Step away from the chocolate cake and no one gets hurt.

If you are feeling smug right now you must be among the Righteous 36%. You are bravely soldiering on through gritted teeth in the face of extreme temptation to eat the cookie, or skip the gym, or miss the daily Bible reading. If that is you, don’t get too proud. The future is not looking good. Forbes.com says that just 8% of New Year’s resolutions are intact on December 31st. EIGHT PERCENT!

Most people don’t get anywhere near December before breaking their New Year’s resolutions. Strava, the social network for athletes, looked at the activity logs of their 31 million global customers and discovered there is a fateful day on the calendar when motivation begins to falter. It is January 12. Yup. That soon. January 12 – the day I happen to be writing this article.

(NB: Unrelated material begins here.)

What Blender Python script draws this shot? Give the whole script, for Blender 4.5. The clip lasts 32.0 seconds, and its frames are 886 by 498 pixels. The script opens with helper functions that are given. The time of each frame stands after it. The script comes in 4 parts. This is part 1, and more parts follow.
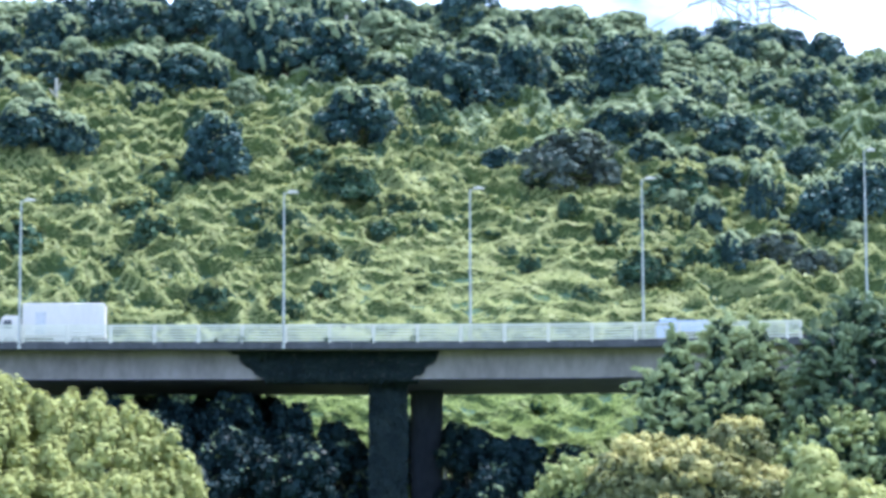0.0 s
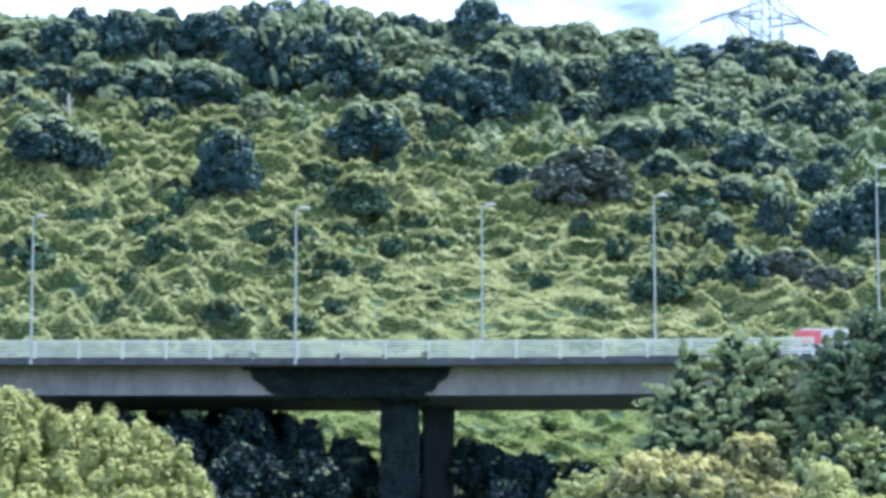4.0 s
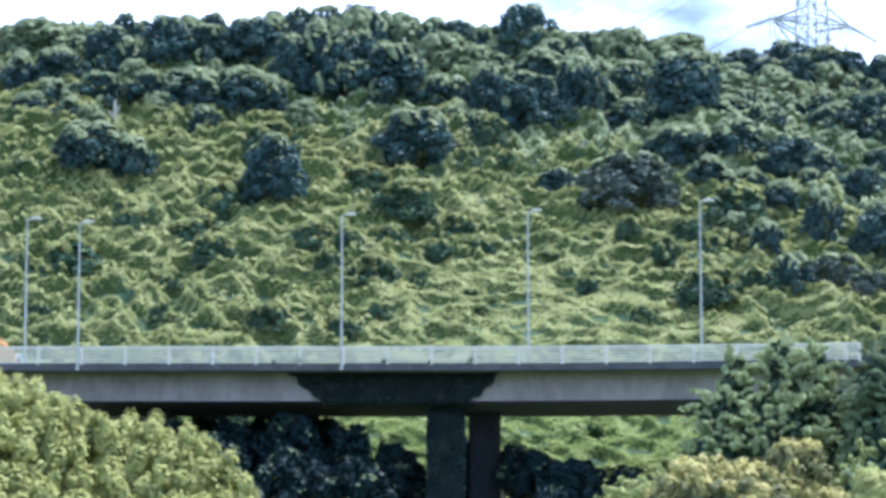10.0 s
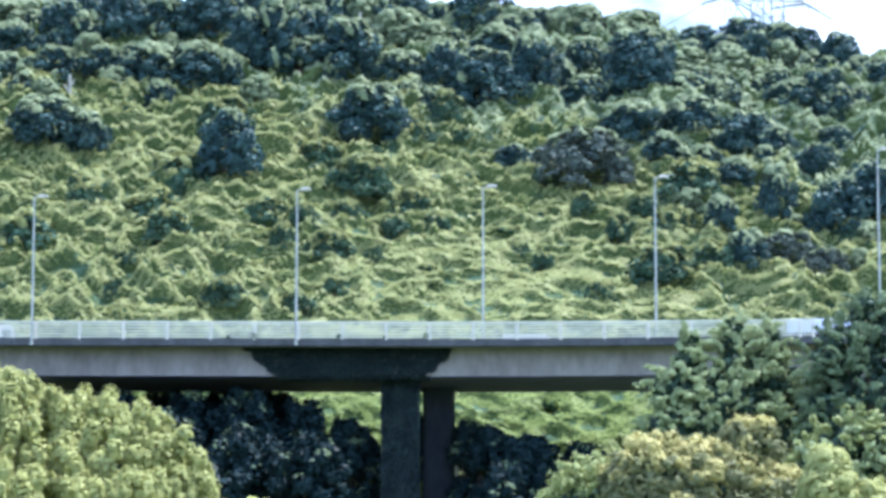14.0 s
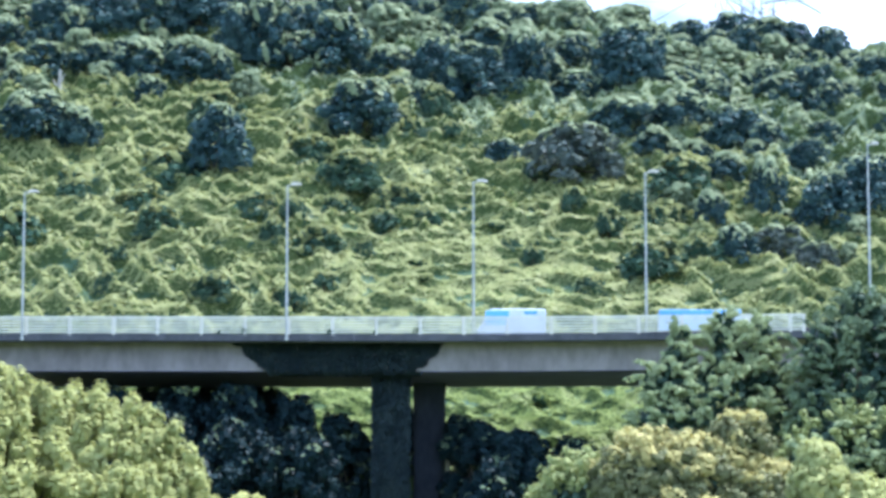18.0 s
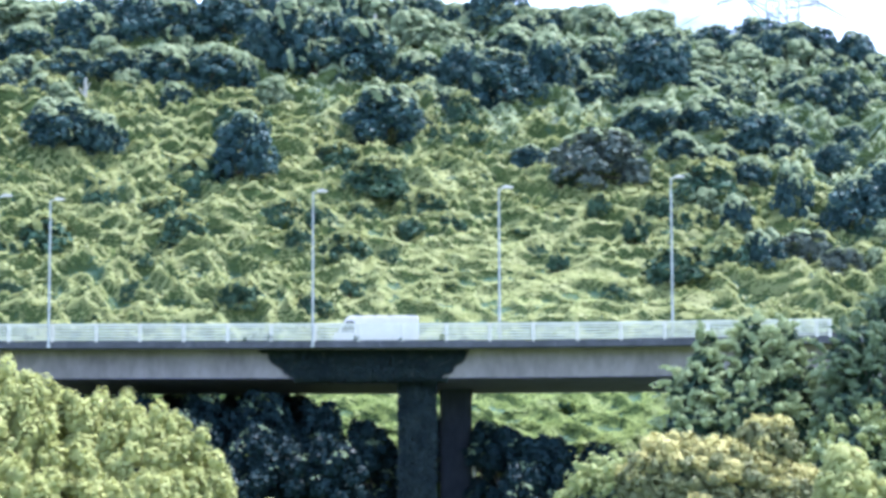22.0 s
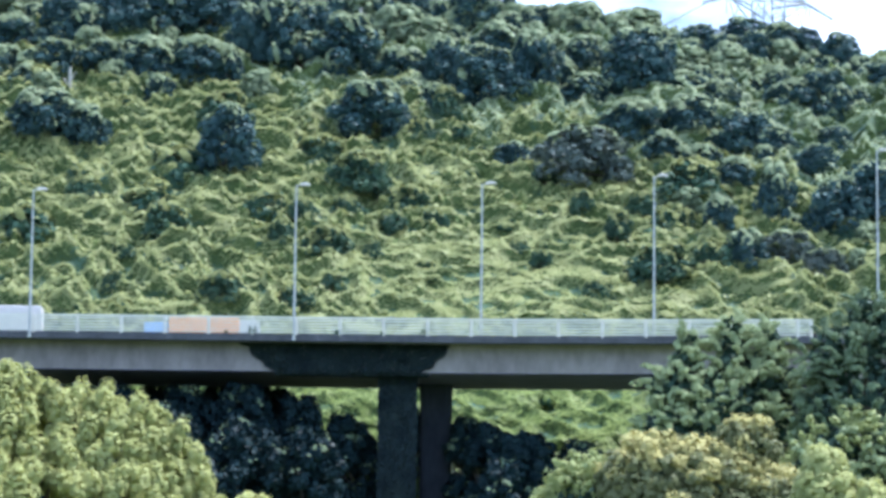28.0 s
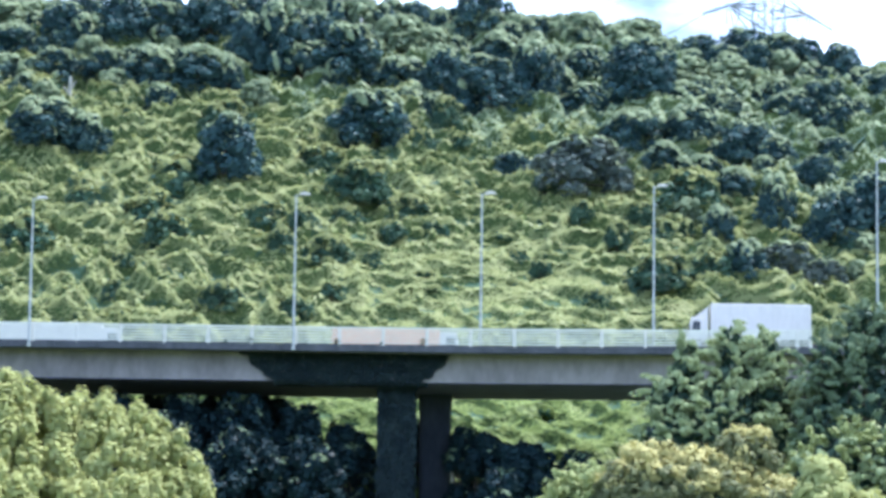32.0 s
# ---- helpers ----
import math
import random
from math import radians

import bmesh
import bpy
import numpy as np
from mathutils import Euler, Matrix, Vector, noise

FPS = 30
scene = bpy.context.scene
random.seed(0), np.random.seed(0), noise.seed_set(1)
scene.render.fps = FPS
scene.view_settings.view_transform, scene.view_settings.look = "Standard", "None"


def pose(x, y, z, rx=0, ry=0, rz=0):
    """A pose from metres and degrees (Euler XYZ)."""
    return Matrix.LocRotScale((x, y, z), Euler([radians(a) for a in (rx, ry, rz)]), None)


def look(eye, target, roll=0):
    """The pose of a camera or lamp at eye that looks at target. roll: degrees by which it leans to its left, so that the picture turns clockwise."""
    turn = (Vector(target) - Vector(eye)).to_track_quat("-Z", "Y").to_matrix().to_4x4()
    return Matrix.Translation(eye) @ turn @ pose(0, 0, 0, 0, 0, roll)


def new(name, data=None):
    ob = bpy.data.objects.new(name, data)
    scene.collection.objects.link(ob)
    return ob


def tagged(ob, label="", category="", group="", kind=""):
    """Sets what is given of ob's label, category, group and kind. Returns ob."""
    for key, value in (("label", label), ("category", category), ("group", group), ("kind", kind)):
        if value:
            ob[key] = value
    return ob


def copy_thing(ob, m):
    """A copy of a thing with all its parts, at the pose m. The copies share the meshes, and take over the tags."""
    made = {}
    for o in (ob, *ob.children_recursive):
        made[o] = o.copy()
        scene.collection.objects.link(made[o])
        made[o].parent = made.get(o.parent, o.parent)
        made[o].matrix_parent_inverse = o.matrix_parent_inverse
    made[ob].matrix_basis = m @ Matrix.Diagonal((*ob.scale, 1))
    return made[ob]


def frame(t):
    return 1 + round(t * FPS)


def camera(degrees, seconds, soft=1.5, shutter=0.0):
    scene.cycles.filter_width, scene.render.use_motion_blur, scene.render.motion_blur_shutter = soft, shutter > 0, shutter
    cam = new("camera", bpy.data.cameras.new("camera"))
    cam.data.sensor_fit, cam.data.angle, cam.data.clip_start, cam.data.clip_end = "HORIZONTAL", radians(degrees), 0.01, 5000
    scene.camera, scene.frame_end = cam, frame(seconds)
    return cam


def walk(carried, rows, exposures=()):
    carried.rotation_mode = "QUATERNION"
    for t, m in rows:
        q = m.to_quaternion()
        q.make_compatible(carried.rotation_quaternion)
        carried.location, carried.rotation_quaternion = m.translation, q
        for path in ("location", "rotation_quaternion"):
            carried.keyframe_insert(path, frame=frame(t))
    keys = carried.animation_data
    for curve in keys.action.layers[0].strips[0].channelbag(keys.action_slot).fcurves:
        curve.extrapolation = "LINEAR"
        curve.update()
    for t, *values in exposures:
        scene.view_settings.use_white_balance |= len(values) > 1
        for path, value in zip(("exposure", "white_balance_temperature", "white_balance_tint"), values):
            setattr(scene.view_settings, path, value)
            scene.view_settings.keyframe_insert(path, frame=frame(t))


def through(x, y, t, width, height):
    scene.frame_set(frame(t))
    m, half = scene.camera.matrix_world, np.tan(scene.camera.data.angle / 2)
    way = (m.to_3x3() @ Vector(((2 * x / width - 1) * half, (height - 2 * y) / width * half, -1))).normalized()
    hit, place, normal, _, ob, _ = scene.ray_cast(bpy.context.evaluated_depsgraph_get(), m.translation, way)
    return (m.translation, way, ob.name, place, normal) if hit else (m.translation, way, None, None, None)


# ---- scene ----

EYE = (0.0, 0.0, 1.6)


def aim(yaw, pitch, roll):
    a, b = radians(yaw), radians(pitch)
    d = Vector((math.sin(a) * math.cos(b), math.cos(a) * math.cos(b), math.sin(b)))
    return look(EYE, Vector(EYE) + 100 * d, roll)


# ---- camera: held by hand on one spot, zoomed in far; seconds, turn, tilt, lean ----
cam = camera(15.0, 32.0, soft=3.6)
walk(cam, [(t, aim(a, b, c)) for t, a, b, c in (
        (0, 0.579, 8.696, -0.171), (0.5, 0.530, 8.778, -0.170), (1, 0.493, 8.851, -0.169), (1.5, 0.469, 8.918, -0.049), 
        (2, 0.446, 8.962, -0.070), (2.5, 0.416, 8.977, -0.047), (3, 0.386, 8.962, -0.051), (3.5, 0.372, 8.964, -0.022), 
        (5.5, 0.360, 9.005, -0.130), (6, 0.339, 9.000, -0.152), (6.5, 0.285, 9.001, -0.116), (7, 0.185, 9.008, -0.071), 
        (7.5, 0.040, 9.010, -0.061), (8, -0.139, 9.014, -0.080), (8.5, -0.271, 9.018, -0.060), (9, -0.353, 9.032, -0.041), 
        (9.5, -0.403, 9.050, 0.010), (10, -0.417, 9.070, 0.011), (10.5, -0.417, 9.091, 0.024), (11, -0.401, 9.095, 0.043), 
        (11.5, -0.368, 9.085, -0.012), (12, -0.305, 9.029, -0.061), (12.5, -0.184, 8.926, -0.077), (13, 0.000, 8.800, 0.000), 
        (13.5, 0.194, 8.707, 0.044), (14, 0.358, 8.653, 0.077), (14.5, 0.473, 8.627, 0.095), (16.5, 0.606, 8.571, 0.060), 
        (17, 0.574, 8.568, 0.025), (17.5, 0.553, 8.569, -0.004), (18, 0.524, 8.568, -0.015), (18.5, 0.474, 8.565, -0.062), 
        (19, 0.414, 8.565, -0.053), (19.5, 0.339, 8.597, -0.049), (20, 0.261, 8.641, -0.089), (20.5, 0.198, 8.684, -0.122), 
        (21, 0.152, 8.707, -0.151), (21.5, 0.115, 8.706, -0.135), (22, 0.080, 8.677, -0.144), (22.5, 0.050, 8.646, -0.133), 
        (23, 0.018, 8.623, -0.125), (23.5, -0.003, 8.607, -0.084), (24, -0.010, 8.607, -0.001), (24.5, 0.003, 8.609, 0.141), 
        (25, 0.053, 8.603, 0.231), (25.5, 0.114, 8.574, 0.347), (27.5, 0.312, 8.580, 0.597), (28, 0.382, 8.597, 0.625), 
        (28.5, 0.426, 8.607, 0.713), (29, 0.433, 8.631, 0.745), (29.5, 0.407, 8.672, 0.780), (30, 0.397, 8.715, 0.807), 
        (30.5, 0.406, 8.742, 0.819), (31, 0.437, 8.761, 0.820), (31.5, 0.453, 8.764, 0.824), (32, 0.385, 8.765, 0.773),)],
     exposures=[
        (0, 1.76, 5620, 14), (2, 1.76, 5600, 14), (3, 1.46, 5620, 14), (3.5, 1.5, 5620, 14), (5.5, 1.75, 5600, 14), (6, 1.79, 5600, 14), (7, 1.72, 5610, 14),
        (8, 1.77, 5660, 15), (9, 1.56, 5740, 15), (10, 1.47, 5760, 15), (11, 1.46, 5740, 15), (12, 1.77, 5680, 15), (13, 1.73, 5680, 17), (14, 1.77, 5660, 15),
        (18, 1.78, 5670, 14), (19, 1.76, 5680, 14), (20, 1.66, 5700, 14), (21, 2.0, 5660, 17), (22, 2.01, 5660, 18), (23, 1.95, 5660, 20), (24, 2.1, 5680, 20),
        (25, 1.44, 5780, 17), (28, 1.58, 5690, 14), (30, 1.58, 5690, 14), (31, 1.3, 5690, 14), (32, 1.72, 5660, 14)])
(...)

On January 12 beds seem a bit cozier than usual, doughnuts are tastier than normal, and the number of people who deny themselves and take up their treadmills plummets. So, Strava has started calling January 12th “Quitters' Day”.

Just twelve days of the new you, and you’re back to the old one. Why so soon? Well, Forbes puts it down to people setting unrealistic goals. They shoot for the moon and inevitably fall short. No doubt that’s true, but I think there’s another, simpler reason, and it’s this: It’s hard to be converted – to convert from smoker to non-smoker, from non-Bible reader to Bible enthusiast, from driver who shouts rude words at other road-users to driver who blesses those who bust a move on them. From Saul, a zealot on a mission to kill Christians to Paul, the writer of First Corinthians 13.

Actually, I say ‘being converted’ is hard; but it’s remaining converted that is difficult. It only takes a second to convert from a person who does not exercise to a person who goes to the gym. It’s living as a person who goes to the gym that is so challenging. Conversion may happen in a moment, but it is the years that follow that show how deep, how wide, and how full that conversion is.

Some prefer to think of conversion as a process that begins in your head with a decision to follow Christ, but then takes time to fall those few inches to your heart. This conversion can be so slow and gradual that it never reaches a person’s mouth, or their ‘texting thumbs’, or their wallets.

Whether you are standing firm in your New Year’s resolution, or if you’ve fallen, or if you didn’t even bother making one – be at peace. Today is a new day, and it’s a day of grace. May you persist in living converted.